_Written request:_
Filter this material down to the lines that hold "soft", copying each one.

(Rows from a dataset of clips and code)
>> start

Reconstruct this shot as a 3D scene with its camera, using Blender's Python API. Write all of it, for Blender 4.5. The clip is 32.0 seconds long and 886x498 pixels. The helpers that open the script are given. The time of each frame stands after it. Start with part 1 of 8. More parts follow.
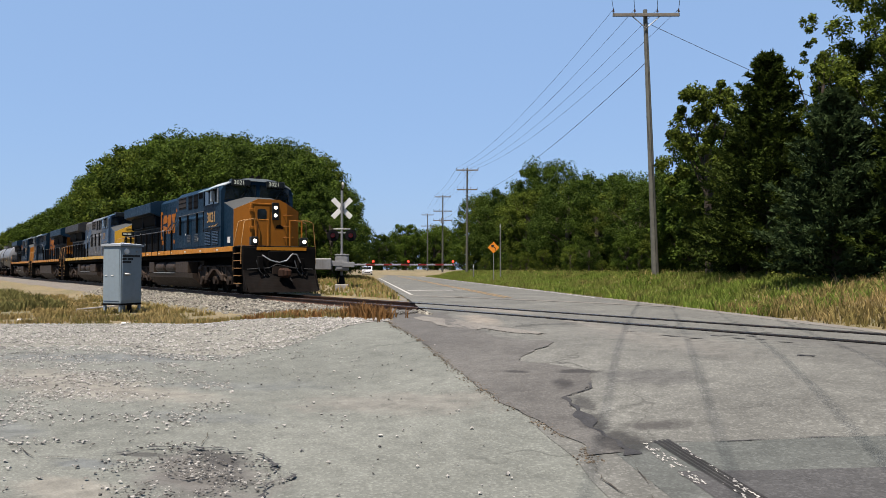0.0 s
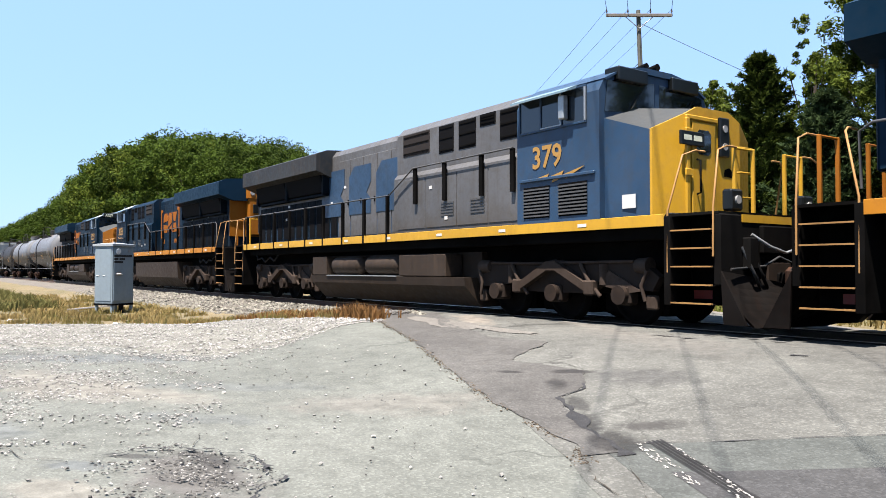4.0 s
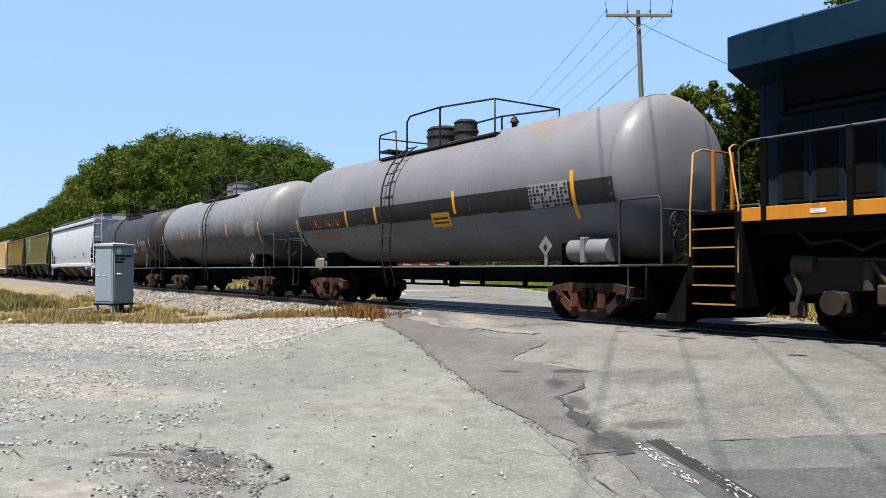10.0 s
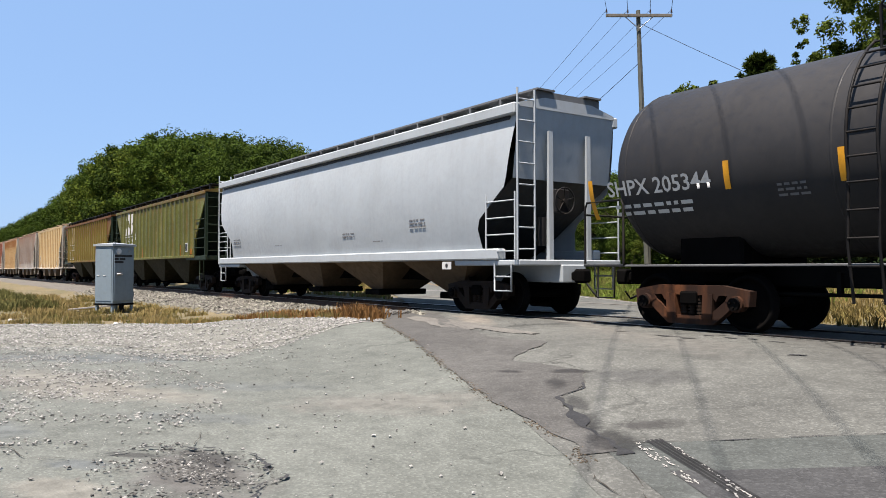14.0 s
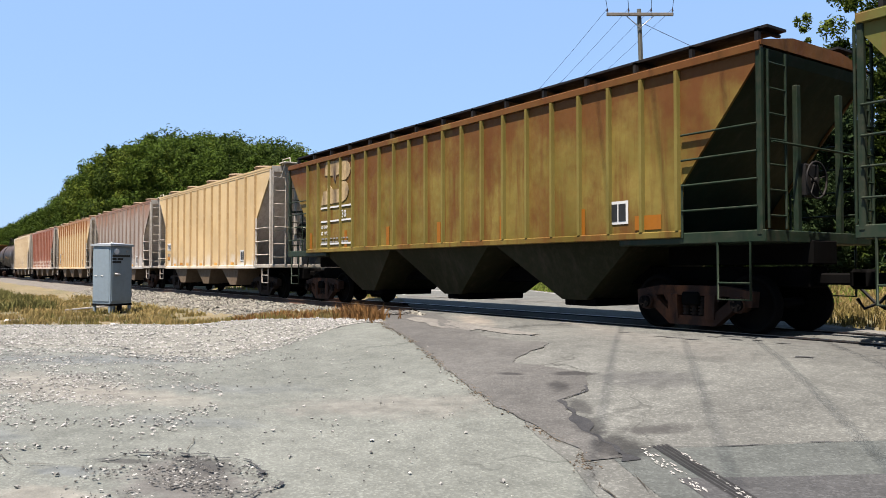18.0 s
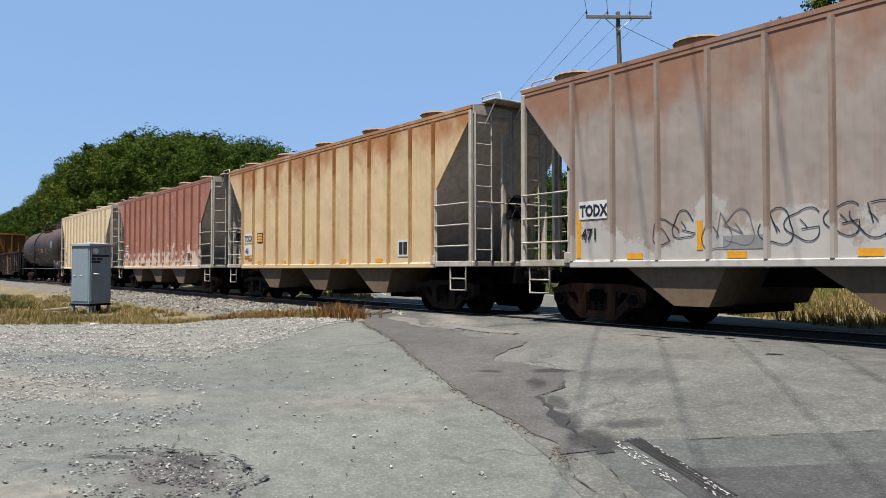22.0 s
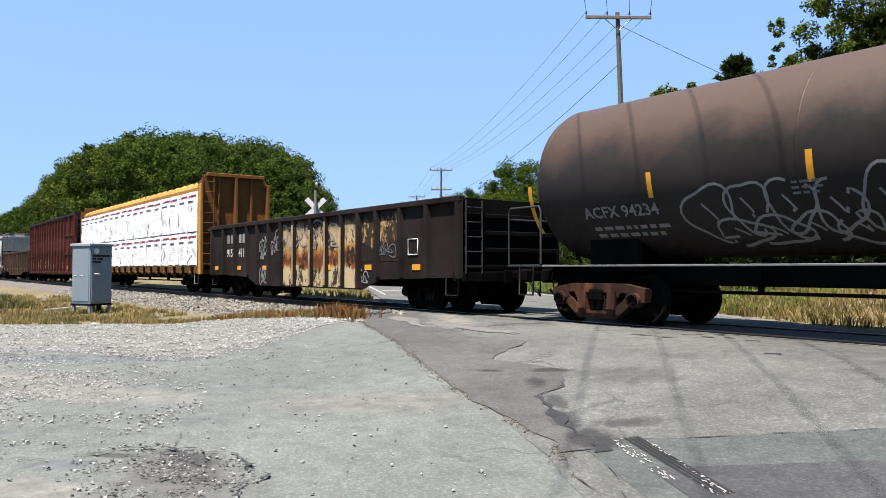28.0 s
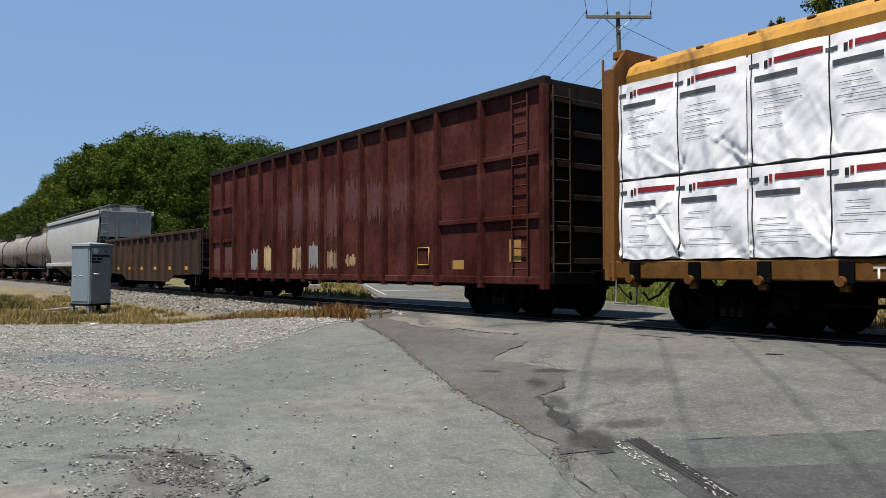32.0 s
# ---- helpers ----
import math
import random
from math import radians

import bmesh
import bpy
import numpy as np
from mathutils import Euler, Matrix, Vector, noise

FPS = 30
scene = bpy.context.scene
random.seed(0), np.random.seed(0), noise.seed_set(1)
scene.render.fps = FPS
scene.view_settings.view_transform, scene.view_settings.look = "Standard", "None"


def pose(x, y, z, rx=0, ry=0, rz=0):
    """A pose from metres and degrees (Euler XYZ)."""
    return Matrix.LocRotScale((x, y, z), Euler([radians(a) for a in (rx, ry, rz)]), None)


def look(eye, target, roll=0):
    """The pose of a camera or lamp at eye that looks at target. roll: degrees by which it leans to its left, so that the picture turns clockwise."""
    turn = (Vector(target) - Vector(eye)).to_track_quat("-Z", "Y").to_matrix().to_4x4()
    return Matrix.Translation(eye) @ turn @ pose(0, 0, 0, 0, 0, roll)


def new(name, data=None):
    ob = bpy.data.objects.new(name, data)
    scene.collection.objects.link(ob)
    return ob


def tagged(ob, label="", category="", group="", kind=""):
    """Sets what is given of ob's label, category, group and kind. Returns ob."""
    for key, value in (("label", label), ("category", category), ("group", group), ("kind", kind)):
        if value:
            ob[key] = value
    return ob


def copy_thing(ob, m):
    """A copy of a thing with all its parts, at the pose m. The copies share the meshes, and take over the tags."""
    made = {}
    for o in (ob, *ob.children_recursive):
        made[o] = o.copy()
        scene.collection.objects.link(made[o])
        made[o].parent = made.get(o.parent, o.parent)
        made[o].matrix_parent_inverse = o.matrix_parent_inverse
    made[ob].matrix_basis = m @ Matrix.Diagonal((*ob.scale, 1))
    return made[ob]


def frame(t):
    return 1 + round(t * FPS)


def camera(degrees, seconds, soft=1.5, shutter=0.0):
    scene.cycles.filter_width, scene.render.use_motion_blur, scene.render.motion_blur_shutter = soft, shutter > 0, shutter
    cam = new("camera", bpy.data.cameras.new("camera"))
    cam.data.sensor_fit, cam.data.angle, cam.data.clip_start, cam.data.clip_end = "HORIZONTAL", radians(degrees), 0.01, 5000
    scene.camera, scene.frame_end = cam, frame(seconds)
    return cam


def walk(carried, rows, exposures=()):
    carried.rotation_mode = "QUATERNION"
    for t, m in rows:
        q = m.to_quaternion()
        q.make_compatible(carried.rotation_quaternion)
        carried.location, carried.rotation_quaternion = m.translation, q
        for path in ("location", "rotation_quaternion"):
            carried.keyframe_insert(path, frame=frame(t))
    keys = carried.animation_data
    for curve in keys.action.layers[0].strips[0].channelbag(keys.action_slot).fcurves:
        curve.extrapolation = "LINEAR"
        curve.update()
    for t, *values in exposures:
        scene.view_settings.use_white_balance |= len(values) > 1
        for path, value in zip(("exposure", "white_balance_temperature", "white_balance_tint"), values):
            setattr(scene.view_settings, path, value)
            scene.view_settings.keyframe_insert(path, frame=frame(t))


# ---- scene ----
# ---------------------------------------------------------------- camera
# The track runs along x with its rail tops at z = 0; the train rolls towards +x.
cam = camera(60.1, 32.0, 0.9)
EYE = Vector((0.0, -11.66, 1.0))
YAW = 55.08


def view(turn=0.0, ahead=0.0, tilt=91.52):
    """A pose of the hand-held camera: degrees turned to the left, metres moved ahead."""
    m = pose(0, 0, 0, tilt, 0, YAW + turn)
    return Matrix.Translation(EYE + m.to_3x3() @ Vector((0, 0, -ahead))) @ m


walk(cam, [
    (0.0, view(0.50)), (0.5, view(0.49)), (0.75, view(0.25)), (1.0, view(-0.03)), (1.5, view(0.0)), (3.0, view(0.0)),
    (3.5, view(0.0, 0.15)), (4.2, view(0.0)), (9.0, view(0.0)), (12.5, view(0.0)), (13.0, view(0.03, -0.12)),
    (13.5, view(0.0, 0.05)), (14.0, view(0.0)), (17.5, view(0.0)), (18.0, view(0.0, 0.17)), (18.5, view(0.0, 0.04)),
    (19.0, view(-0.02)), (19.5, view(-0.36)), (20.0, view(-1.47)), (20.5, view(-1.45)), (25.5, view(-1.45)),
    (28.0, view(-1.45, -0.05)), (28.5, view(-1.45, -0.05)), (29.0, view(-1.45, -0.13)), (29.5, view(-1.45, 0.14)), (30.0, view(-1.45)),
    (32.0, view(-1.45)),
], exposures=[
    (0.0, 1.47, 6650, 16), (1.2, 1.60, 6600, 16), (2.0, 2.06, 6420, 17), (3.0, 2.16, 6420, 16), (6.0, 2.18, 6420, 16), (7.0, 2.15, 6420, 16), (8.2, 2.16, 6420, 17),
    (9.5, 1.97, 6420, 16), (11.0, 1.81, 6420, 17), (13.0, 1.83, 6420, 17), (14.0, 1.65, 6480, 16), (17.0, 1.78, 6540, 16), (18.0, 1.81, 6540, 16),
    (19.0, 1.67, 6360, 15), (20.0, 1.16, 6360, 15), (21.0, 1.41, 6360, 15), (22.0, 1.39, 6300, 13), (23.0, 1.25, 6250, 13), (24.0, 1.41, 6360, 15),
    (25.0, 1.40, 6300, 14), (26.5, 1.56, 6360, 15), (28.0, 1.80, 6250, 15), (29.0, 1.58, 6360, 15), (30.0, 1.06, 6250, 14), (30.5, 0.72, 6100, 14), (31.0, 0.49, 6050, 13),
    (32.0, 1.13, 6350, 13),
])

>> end
>> start

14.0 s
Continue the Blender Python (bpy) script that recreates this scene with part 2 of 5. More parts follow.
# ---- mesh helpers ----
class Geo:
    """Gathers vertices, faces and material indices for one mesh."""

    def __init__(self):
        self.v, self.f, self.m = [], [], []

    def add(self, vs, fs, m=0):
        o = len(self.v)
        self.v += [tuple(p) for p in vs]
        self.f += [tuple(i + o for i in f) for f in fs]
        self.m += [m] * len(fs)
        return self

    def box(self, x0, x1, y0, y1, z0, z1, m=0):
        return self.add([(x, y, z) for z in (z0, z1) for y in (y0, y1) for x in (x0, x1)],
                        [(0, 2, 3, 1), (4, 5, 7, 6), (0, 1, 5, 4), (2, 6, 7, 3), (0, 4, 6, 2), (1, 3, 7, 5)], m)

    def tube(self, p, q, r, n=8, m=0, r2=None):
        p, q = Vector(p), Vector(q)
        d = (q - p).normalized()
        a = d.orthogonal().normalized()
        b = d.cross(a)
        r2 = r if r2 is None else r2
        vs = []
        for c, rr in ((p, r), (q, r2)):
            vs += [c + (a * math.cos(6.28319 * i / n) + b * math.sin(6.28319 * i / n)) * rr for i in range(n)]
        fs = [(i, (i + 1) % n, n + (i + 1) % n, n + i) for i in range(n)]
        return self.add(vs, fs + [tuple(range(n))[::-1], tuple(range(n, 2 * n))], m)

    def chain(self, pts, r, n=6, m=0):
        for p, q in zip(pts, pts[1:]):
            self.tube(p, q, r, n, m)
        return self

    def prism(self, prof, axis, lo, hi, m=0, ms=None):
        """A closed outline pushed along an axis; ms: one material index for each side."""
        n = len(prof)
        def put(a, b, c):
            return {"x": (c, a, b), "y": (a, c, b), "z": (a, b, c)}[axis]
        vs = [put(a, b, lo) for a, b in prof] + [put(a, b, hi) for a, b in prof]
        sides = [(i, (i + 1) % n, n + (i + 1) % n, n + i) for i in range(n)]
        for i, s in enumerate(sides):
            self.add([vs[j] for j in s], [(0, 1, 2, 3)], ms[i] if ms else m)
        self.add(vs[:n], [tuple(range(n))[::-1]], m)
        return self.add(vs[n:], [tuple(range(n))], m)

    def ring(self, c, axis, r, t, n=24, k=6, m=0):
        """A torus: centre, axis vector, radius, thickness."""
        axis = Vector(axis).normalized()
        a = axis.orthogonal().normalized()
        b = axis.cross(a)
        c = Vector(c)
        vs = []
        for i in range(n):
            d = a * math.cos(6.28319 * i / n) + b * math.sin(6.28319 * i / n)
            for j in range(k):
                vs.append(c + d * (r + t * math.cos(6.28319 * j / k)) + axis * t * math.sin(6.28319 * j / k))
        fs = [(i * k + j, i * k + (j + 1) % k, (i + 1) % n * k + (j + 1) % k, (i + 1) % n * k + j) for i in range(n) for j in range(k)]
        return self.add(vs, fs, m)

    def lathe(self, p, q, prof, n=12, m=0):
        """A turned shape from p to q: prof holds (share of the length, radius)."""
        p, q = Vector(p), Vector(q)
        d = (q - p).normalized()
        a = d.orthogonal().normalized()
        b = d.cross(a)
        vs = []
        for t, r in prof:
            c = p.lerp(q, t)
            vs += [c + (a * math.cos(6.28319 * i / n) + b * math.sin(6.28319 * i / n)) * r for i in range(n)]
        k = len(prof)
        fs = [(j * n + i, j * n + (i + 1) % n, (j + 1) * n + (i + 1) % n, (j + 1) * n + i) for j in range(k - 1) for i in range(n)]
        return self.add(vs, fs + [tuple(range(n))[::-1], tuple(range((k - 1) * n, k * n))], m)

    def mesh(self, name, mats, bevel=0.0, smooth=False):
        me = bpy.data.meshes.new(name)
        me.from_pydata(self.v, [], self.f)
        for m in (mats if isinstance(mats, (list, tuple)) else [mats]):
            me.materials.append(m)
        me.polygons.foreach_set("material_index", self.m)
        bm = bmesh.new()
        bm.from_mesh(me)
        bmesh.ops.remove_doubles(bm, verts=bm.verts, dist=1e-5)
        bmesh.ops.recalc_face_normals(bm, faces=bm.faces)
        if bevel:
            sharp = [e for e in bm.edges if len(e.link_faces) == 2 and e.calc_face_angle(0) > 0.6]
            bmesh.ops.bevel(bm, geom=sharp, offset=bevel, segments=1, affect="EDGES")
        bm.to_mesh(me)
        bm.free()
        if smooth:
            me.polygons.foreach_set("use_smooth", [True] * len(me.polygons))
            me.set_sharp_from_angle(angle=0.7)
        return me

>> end

_Exercise solution:_
def camera(degrees, seconds, soft=1.5, shutter=0.0):
    scene.cycles.filter_width, scene.render.use_motion_blur, scene.render.motion_blur_shutter = soft, shutter > 0, shutter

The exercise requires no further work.